I was going to suggest changing the comment for oom_badness(), but then 
realized that it never stated that it returns a proportion in the first 
place!  I suggest, however, that you modify the comment to specify what 
the return value is: a value up to the point of totalpages that represents 
the amount of rss, swap, and ptes that the process is using.

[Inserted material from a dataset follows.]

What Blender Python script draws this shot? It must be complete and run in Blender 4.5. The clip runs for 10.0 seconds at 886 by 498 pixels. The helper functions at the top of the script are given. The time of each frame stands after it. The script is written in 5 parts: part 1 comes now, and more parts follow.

> @@ -194,33 +195,44 @@ unsigned int oom_badness(struct task_struct *p, struct mem_cgroup *mem,
>  	 */
>  	points = get_mm_rss(p->mm) + p->mm->nr_ptes;
>  	points += get_mm_counter(p->mm, MM_SWAPENTS);
> -
> -	points *= 1000;
> -	points /= totalpages;
>  	task_unlock(p);
> 
> -	/*
> -	 * Root processes get 3% bonus, just like the __vm_enough_memory()
> -	 * implementation used by LSMs.
> -	 */
> -	if (task_euid(p) == 0)
> -		points -= 30;
> +	/* Root processes get 3% bonus. */
> +	if (task_euid(p) == 0) {
> +		if (points >= totalpages / 32)
> +			points -= totalpages / 32;
> +		else
> +			points = 0;
> +	}
> 
>  	/*
>  	 * /proc/pid/oom_score_adj ranges from -1000 to +1000 such that it may
>  	 * either completely disable oom killing or always prefer a certain
>  	 * task.
>  	 */
> -	points += p->signal->oom_score_adj;
> +	if (p->signal->oom_score_adj >= 0) {
> +		score_adj = p->signal->oom_score_adj * (totalpages / 1000);
> +		if (ULONG_MAX - points >= score_adj)
> +			points += score_adj;
> +		else
> +			points = ULONG_MAX;

Does points = max(points + score_adj, ULONG_MAX) work here?

> +	} else {
> +		score_adj = -p->signal->oom_score_adj * (totalpages / 1000);
> +		if (points >= score_adj)
> +			points -= score_adj;
> +		else
> +			points = 0;
> +	}
> 

points = min(points - score_adj, 0)?

>  	/*
>  	 * Never return 0 for an eligible task that may be killed since it's
>  	 * possible that no single user task uses more than 0.1% of memory and
>  	 * no single admin tasks uses more than 3.0%.
>  	 */
> -	if (points <= 0)
> -		return 1;
> -	return (points < 1000) ? points : 1000;
> +	if (!points)
> +		points = 1;
> +

Comment needs to be updated to say that an eligible task gets at least a 
charge of 1 page instead of 0.1% of memory.

Everything else looks good, thanks for looking at this KOSAKI!